Maurits C. Escher, Cielo e acqua, 1938. In alto e in basso non ci sono dubbi su quali siano le figure e quale lo sfondo. Andando verso la zona mediana invece la situazione si fa più ambigua per accompagnare occhio e mente a configurare il passaggio da “figura bianca/sfondo nero” dei pesci a “figura nera/sfondo bianco” degli uccelli, giacché non si può nello stesso momento vedere una figura come sfondo e viceversa. Le figure sono ricche di informazioni visive che mancano nello sfondo, quindi andando verso la zona mediana c’è un impoverimento di informazioni da una parte, e un arricchimento dall’altra. In alto e in basso le figure hanno le buone forme di uccelli e pesci, mentre gli sfondi non hanno né forme forti né contorni chiusi.

caprifoglio

La nitidezza di una forma ci aiuta a considerarla come figura anche di fronte a forme simili ma sfocate. Ciò dipende dal fatto che la nostra visione centrale è più nitida della visione periferica, e quindi giriamo il capo per mettere al centro della visione ciò che più ci interessa rispetto a tutto quello che appare nel nostro campo visivo. Quindi la parte nitida di un’immagine, anche se tutto il resto è sfocato, ci dice che quello è il soggetto dell’immagine, la cosa principale da guardare.


Riconoscimento

La pregnanza è alla base del riconoscimento delle immagini e delle forme in genere. Più la forma che vediamo ci ricorda forme a noi ben note, più ci è facile e naturale configurarla e darle significato. Riconosciamo immediatamente il viso di una persona cara, anche se lo vediamo fra tanti altri visi. Oppure riconosciamo un personaggio famoso anche se ne vediamo varianti, caricature, parodie.
Riconoscere le immagini assimilandole a forme forti o perché semplici e b asilari o perché a noi ben note fa parte dei processi di semplificazione mentale con cui cerchiamo di comprendere la complessità in cui viviamo, di ridurre la molteplicità e varietà di stimoli che ci colpiscono ad ogni istante, riconducendoli ad un numero limitato di tipologie.

riconoscimento scritte

Nelle forme di sinistra è facile riconoscere le lettere A, M, O e la parola “amo”, con una configurazione completante che ce le fa vedere come bassorilievi. E’ difficile invece nel graffito di destra riconoscere lettere, perché prevale la forma generale dell’immagine con l’effetto di rilievo, a meno che non si sappia che la parola è STAR. Ma anche in questo caso si fa una certa fatica percettiva.

gioconda parodie

Se invece la figura rappresenta qualcosa di molto noto, essa è riconoscibile anche se è fortemente contraffatta. E’ il caso della povera Gioconda che, come prezzo della sua fama, ha dovuto sopportare centinaia di imitazioni, parodie, contraffazioni di ogni genere, dall’Autoritratto di Salvador Dalì fino alla dissacrante gattona. Tuttavia l’icona è talmente forte nel nostro immaginario, che resta sempre riconoscibile.
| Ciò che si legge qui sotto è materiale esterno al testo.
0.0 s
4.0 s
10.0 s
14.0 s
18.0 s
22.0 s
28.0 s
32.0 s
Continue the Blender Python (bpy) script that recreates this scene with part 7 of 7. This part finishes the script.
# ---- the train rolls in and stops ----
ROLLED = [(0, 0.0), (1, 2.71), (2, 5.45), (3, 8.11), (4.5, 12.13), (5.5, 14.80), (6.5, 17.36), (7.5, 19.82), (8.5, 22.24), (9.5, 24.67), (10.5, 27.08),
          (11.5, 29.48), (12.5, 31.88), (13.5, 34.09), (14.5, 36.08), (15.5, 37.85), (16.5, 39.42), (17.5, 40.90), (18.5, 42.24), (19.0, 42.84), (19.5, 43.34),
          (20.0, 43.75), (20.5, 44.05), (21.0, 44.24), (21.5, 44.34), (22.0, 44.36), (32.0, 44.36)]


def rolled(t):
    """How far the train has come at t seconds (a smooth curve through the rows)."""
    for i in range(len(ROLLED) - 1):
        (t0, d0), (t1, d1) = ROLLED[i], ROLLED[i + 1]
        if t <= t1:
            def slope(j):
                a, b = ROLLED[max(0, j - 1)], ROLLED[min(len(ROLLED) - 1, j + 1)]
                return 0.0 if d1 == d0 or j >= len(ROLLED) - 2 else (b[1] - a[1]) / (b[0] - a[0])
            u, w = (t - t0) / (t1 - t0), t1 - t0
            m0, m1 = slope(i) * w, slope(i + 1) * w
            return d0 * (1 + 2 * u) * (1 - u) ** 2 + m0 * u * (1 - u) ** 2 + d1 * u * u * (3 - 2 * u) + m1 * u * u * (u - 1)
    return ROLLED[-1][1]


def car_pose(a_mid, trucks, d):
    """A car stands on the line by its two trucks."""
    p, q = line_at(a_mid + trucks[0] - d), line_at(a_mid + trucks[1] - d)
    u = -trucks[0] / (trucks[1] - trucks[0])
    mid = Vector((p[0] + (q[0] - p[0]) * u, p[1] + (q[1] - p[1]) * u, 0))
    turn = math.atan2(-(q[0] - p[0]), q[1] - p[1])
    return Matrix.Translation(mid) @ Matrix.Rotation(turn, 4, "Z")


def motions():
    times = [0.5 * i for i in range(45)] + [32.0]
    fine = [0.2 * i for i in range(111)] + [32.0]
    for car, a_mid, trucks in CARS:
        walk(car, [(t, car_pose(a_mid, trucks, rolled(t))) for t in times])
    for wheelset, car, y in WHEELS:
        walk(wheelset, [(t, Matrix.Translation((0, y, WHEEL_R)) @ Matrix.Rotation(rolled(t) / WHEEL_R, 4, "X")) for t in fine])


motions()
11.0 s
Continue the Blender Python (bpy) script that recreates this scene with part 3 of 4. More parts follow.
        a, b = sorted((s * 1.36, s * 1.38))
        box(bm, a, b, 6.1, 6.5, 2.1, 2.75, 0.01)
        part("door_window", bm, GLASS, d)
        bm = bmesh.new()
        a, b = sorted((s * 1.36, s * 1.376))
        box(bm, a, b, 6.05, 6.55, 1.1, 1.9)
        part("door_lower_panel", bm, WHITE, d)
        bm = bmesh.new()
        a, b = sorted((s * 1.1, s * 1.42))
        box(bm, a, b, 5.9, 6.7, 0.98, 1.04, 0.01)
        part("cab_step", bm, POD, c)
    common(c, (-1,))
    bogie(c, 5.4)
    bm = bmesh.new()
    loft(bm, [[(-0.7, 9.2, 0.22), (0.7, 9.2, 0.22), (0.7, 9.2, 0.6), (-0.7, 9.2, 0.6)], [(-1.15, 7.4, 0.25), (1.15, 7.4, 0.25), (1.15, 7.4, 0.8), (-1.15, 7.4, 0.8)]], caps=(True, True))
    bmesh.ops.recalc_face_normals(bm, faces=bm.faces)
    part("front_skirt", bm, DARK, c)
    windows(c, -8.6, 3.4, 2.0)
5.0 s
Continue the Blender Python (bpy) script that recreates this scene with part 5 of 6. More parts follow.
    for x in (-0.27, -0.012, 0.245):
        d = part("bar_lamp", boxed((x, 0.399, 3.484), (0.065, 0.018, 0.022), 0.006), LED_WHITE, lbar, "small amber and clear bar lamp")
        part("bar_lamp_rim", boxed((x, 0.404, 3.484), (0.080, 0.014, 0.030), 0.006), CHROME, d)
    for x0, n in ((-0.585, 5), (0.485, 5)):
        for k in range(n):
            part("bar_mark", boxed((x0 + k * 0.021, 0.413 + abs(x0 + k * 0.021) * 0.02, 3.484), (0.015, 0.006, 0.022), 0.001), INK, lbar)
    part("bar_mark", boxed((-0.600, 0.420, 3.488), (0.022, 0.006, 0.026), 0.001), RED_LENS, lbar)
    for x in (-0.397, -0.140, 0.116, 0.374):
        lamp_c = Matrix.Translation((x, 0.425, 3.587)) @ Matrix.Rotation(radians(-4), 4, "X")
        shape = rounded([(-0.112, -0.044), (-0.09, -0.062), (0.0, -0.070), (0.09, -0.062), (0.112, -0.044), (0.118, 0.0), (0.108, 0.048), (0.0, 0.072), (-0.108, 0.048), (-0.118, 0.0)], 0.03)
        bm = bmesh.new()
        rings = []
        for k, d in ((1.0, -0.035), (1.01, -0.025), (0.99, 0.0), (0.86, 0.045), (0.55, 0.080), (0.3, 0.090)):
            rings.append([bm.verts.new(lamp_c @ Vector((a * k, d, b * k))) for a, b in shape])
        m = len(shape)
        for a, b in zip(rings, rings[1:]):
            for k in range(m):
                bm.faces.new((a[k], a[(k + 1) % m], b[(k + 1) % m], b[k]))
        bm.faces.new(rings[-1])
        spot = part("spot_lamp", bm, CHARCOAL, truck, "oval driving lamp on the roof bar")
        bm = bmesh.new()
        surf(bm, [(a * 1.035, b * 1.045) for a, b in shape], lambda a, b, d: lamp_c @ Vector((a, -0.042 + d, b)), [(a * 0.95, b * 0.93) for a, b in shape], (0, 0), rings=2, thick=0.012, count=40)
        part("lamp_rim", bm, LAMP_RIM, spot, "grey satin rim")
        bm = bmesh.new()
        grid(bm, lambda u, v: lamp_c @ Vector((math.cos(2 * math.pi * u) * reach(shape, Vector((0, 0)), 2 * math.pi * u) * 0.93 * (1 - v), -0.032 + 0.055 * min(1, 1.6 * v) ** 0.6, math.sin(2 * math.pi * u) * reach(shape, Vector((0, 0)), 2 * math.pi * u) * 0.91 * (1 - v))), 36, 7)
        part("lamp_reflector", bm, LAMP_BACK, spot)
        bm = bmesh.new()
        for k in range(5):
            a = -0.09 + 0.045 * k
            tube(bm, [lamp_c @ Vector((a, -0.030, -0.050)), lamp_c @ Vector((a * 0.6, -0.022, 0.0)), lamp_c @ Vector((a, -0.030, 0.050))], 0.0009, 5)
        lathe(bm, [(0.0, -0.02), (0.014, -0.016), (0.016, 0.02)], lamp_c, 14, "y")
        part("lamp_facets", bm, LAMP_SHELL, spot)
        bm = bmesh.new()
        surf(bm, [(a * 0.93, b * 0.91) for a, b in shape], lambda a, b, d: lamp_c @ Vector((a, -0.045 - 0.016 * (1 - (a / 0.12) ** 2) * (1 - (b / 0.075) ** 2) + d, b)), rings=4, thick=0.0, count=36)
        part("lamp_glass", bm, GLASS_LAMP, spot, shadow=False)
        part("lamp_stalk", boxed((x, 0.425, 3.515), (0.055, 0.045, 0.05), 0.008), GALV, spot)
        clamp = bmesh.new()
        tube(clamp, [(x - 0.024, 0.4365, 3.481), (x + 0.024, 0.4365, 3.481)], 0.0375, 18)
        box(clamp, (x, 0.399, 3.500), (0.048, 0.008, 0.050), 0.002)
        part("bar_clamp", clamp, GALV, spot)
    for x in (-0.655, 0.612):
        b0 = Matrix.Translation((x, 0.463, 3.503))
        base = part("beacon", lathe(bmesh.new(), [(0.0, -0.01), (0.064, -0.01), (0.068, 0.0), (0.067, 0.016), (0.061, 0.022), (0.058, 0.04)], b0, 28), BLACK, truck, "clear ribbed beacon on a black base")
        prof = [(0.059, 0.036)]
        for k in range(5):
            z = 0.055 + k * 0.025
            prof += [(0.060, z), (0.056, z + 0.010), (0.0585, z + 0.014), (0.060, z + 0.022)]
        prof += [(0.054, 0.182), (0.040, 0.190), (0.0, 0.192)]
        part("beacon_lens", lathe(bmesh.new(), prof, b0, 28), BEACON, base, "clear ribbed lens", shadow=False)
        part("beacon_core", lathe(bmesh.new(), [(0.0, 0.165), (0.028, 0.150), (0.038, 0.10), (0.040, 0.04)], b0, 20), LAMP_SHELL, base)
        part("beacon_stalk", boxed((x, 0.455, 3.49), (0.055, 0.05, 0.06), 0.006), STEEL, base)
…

urlo e gioconda caricatura

Tutto questo avviene perché ciò che si vede è più o meno comprensibile in base a ciò che si sa, come avviene per le caricature e le vignette umoristiche. In questo caso il quadro/icona di Munch diventa un Urlo di orrore nel vedere come si è ridotta la bellezza leonardesca dopo una tresca con un Botero qualunque. C’è anche un’altra trasgressione: i due personaggi escono dalla cornice, come se volessero animarsi e incontrarsi.